SURPRISE, Ariz. -- Adrian Beltre put in a normal day at the ballpark on Saturday. He was there for early hitting and conditioning, took a hundred ground balls plus regular batting practice, and then he went 0-for-2 with a walk in the game against the Brewers.
When it was over, Beltre went out to the back field and threw batting practice.
No, he wasn't throwing to Prince Fielder or Elvis Andrus. The kid at the plate was Adrian Beltre Jr., eight-year-old son of the Rangers' third baseman. One of Beltre's great joys as he goes through the twilight of a Hall of Fame career is having his son join him on the road or in Spring Training.
"It makes it easier," Beltre said. "It's great. It's a lot of fun because I know how much he likes it, how much he likes to be around the guys, how much he likes the ballpark. I try to make sure he doesn't get in the way of anybody, but at the same time have fun and be around what I do."
Adrian Jr., who has his own uniform, summed it up succinctly when asked what he enjoys most about being with the Rangers.
"I get to practice with my dad," he said.
Adrian Jr. plays second, third and center field. It would seem like a great thing to have one of the best third basemen ever as a coach, but that isn't the case here. There isn't much coaching at all, just playing catch and throwing batting practice.
"I don't really teach him anything," Beltre said. "He's eight years old, so I make sure he is having fun. I get out of his way and try not to make him be somebody. He's at an age where I just want him to get his own identity. I don't want to teach him how to hit, I just tell him see the ball and hit it. Just be ready for the throws."
So apparently, father has no hidden dreams of little Adrian growing up to be the next Ken Griffey Jr. At least for now.
"He can be whatever he wants," Beltre said. "I'm not going to push him to be anything. The only thing as a father is I don't want him to do is play football. Other than that, do whatever he wants to do."
Baseball is not all Beltre enjoys doing with his son.
"We play a lot of video games," Beltre said. "I don't like them as much as he does, but I play them because I want to be a father to him. We don't play football, but we throw the football, we play tennis and play golf together. I try to be involved in his life as much as I can and be a positive figure to him."
School also doesn't get neglected. Beltre and his wife Sandra make their home in the Los Angeles area and they also have two daughters, Cassandra and Canila. The whole family gets to be with dad on occasions during the season, but school is not forgotten.
"We are home-schooling [Adrian Jr.] right now," Beltre said. "We have a system which the school he is in sends his homework through a computer.
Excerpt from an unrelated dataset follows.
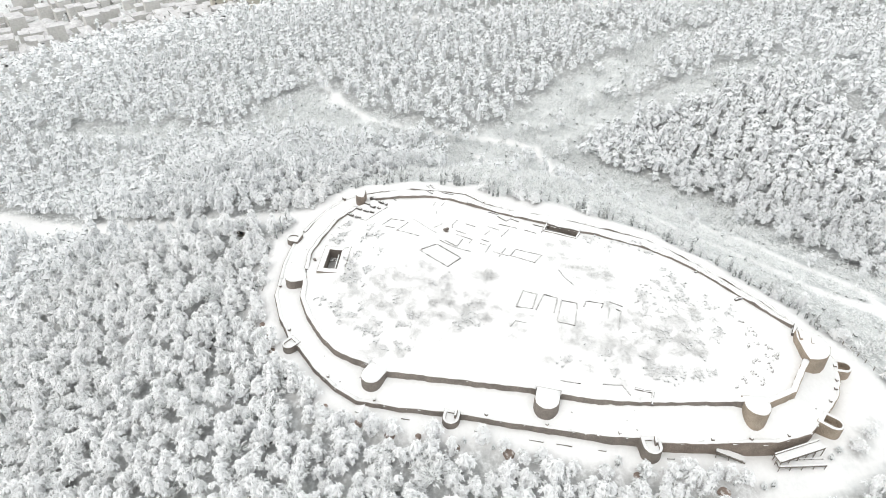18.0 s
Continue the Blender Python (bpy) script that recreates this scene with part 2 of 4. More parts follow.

He does most of his schooling in the school he goes to, but when we take him out of school, he still does his work."
Family is obviously important to Beltre. He had his own strong relationship with his father Bienvenido Beltre while growing up in Santo Domingo in the Dominican Republic. His father was a baseball player and an industrial mechanic, although his son allowed him to retire once Beltre reached the big leagues in 1999.
"I'm close to my dad," Beltre said. "I didn't get to be around him as much as I wanted to but I looked up to my dad. I used to see him play too. He played winter ball in the Dominican. He didn't play professionally, but he was allowed to play winter ball. I didn't get to see him get to play as much as he comes to see me.
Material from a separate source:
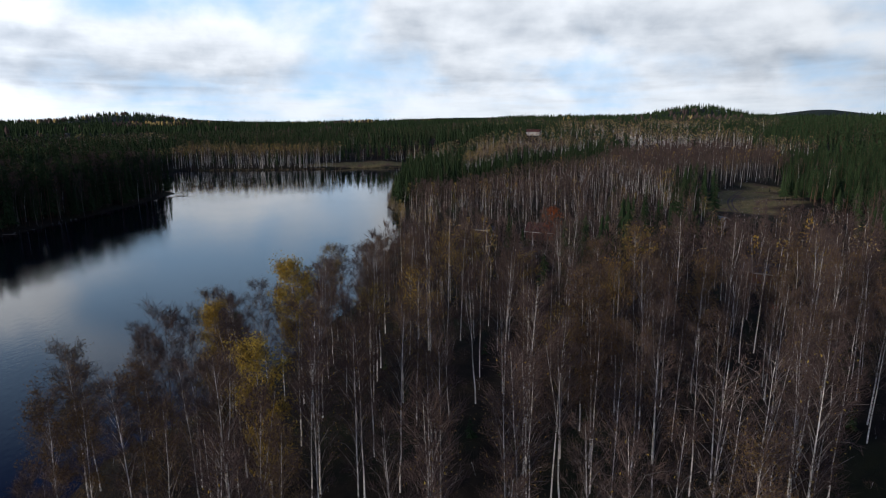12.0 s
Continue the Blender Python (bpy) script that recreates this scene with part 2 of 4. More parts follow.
# ================= ground and lake =================
SHORE = [  # the lake's edge, clockwise from the wooded point
    (4, 101), (-3, 83), (-7, 73), (-10, 64), (-16, 53), (-18, 42), (-8, 35), (8, 33), (22, 37), (36, 45), (48, 48),
    (60, 49), (75, 45), (90, 41), (105, 39), (125, 38), (150, 40), (180, 44), (205, 46), (232, 51), (262, 58), (280, 68),
    (334, 78), (400, 88), (480, 101), (553, 99), (556, 108), (523, 117), (518, 150), (497, 176), (490, 200), (480, 243),
    (472, 285), (450, 300), (400, 285), (350, 240), (318, 203), (270, 194), (233, 191), (192, 188), (146, 192), (110, 195),
    (68, 199), (30, 207), (-16, 208), (-36, 207), (-46, 195), (-62, 178), (-84, 160), (-60, 138), (-35, 122), (-12, 110)]


def shore_distance(x, y):
    """Metres to the lake's edge: above 0 on land, below 0 over water."""
    best, inside = np.full(x.shape, 1e9), np.zeros(x.shape, bool)
    for (ax, ay), (bx, by) in zip(SHORE, SHORE[1:] + SHORE[:1]):
        ex, ey = bx - ax, by - ay
        k = np.clip(((x - ax) * ex + (y - ay) * ey) / (ex * ex + ey * ey), 0, 1)
        best = np.minimum(best, np.hypot(x - ax - k * ex, y - ay - k * ey))
        if ay != by:
            inside ^= ((ay > y) != (by > y)) & (x < ax + (y - ay) / (by - ay) * ex)
    best = best + 0.8 * np.sin(x * 0.61 + 1.3 * np.sin(y * 0.33)) * np.cos(y * 0.53) + 0.5 * np.sin(x * 1.7 + y * 1.1)
    return np.where(inside, -best, best)


def ease(v, a, b):
    k = np.clip((v - a) / (b - a), 0, 1)
    return k * k * (3 - 2 * k)


def waves(x, y, size, seed):
    """Smooth uneven field between about -1 and 1."""
    r = np.random.RandomState(seed)
    out = 0
    for i in range(7):
        a, s = r.uniform(0, 6.28), size * r.uniform(0.5, 1.6)
        out = out + np.sin((x * math.cos(a) + y * math.sin(a)) * 6.28 / s + r.uniform(0, 6.28)) / 7 ** 0.5 / 0.75
    return out * 0.55


HILLS = [  # east, north, height, width across, width along, turned by
    (-640, 850, 36, 420, 260, 0), (-300, 1400, 26, 600, 260, 0), (250, 700, 14, 260, 160, 0), (140, 520, 9, 60, 60, 0),
    (2050, 1450, 34, 260, 190, 0), (1960, -480, 40, 170, 150, 0), (4100, -1700, 62, 500, 300, 0), (4500, 470, 38, 300, 700, 0),
    (3600, 2300, 22, 500, 500, 0), (2600, -300, 9, 500, 700, 0), (1300, -700, 7, 300, 350, 0)]


def height(x, y, d=None):
    d = shore_distance(x, y) if d is None else d
    r = np.hypot(x, y)
    land = 0.35 + 1.5 * (1 - np.exp(-np.maximum(d, 0) / 5)) + 0.02 * np.minimum(np.maximum(d, 0), 120)
    across = ease(y - 0.28 * x, 60, 150)                       # north side of the lake
    fall = 1 - ease(x, 150, 330)                               # the ridge runs out towards the point
    steep = ease(d, 4, 120) * (22 - 1 * ease(x, 60, 160)) * (1 - ease(-x, 40, 110)) + ease(d, 10, 330) * 20 * ease(-x, 40, 110)
    ridge = across * (steep * fall + 7 * (1 - fall) * ease(d, 5, 60))
    east = (1 - across) * ease(x, 150, 850) * (1 - 0.6 * ease(y, 60, 250)) * 19 * ease(d, 0, 80)
    plain = ease(r, 700, 3200) * 17
    roll = waves(x, y, 130, 3) * 1.6 * ease(d, 10, 80) + waves(x, y, 900, 4) * 6 * ease(r, 500, 1500)
    z = land + ridge + east + plain + roll
    for hx, hy, h, w, l, a in HILLS:
        z = z + h * np.exp(-((x - hx) / w) ** 2 - ((y - hy) / l) ** 2) * ease(d, 10, 120)
    low = np.exp(-((x - 830) / 270) ** 2 - ((y - 750) / 250) ** 2)
    z = z * (1 - 0.85 * low)
    pond = np.exp(-((x - 900) / 120) ** 2 - ((y - 810) / 90) ** 2)
    z = np.maximum(z, 0.35) * (1 - ease(pond, 0.2, 0.5)) - 1.0 * ease(pond, 0.2, 0.5)
    return np.where(d > 0, z, np.maximum(-5, 0.35 + d * 0.35))


def meadow_at(x, y):
    a = ease(1.2 - np.hypot((x - 286) / 38, (y + 95 + 0.28 * (x - 286)) / 18) + 0.38 * waves(x, y, 30, 8), 0, 0.3)
    b = ease(1.2 - np.hypot((x - 534 + 0.42 * (y - 140)) / 13, (y - 140) / 52) + 0.15 * waves(x, y, 25, 9), 0, 0.3)
    return np.maximum(a, b)


def mesh_object(name, verts, faces, mats, parent=None, index=None, attributes=(), smooth=False):
    """verts: n x 3 array; faces: m x 3 or m x 4 array."""
    me = bpy.data.meshes.new(name)
    verts, faces = np.asarray(verts, np.float32), np.asarray(faces, np.int32)
    k = faces.shape[1]
    me.vertices.add(len(verts)), me.loops.add(faces.size), me.polygons.add(len(faces))
    me.vertices.foreach_set("co", verts.ravel())
    me.loops.foreach_set("vertex_index", faces.ravel())
    me.polygons.foreach_set("loop_start", np.arange(0, faces.size, k, dtype=np.int32))
    if smooth:
        me.polygons.foreach_set("use_smooth", np.ones(len(faces), bool))
    else:
        me.polygons.foreach_set("use_smooth", np.zeros(len(faces), bool))
    for m in mats:
        me.materials.append(m)
    if index is not None:
        me.polygons.foreach_set("material_index", np.asarray(index, np.int32))
    for key, values in attributes:
        me.attributes.new(key, "FLOAT", "POINT").data.foreach_set("value", np.asarray(values, np.float32))
    me.update(calc_edges=True)
    ob = new(name, me)
    ob.parent = parent
    return ob


def axis(lo, hi, fine_lo, fine_hi, step, grow=1.13):
    out, s = list(np.arange(fine_lo, fine_hi, step)), step
    while out[-1] < hi:
        s *= grow
        out.append(out[-1] + s)
    s = step
    while out[0] > lo:
        s *= grow
        out.insert(0, out[0] - s)
    return np.array(out)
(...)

"I grew up in neighborhood where almost everybody played baseball. My uncles, my dad of course, my cousins. At same time, I grew up watching my dad play baseball so it was natural for me to love the game. I haven't seen him as much as I want to since I came to the United States, but he loves the game. He comes here to watch games and we talk about baseball as much as we can."
As they say, like father like son -- and so it goes with the next generation in the Beltre family.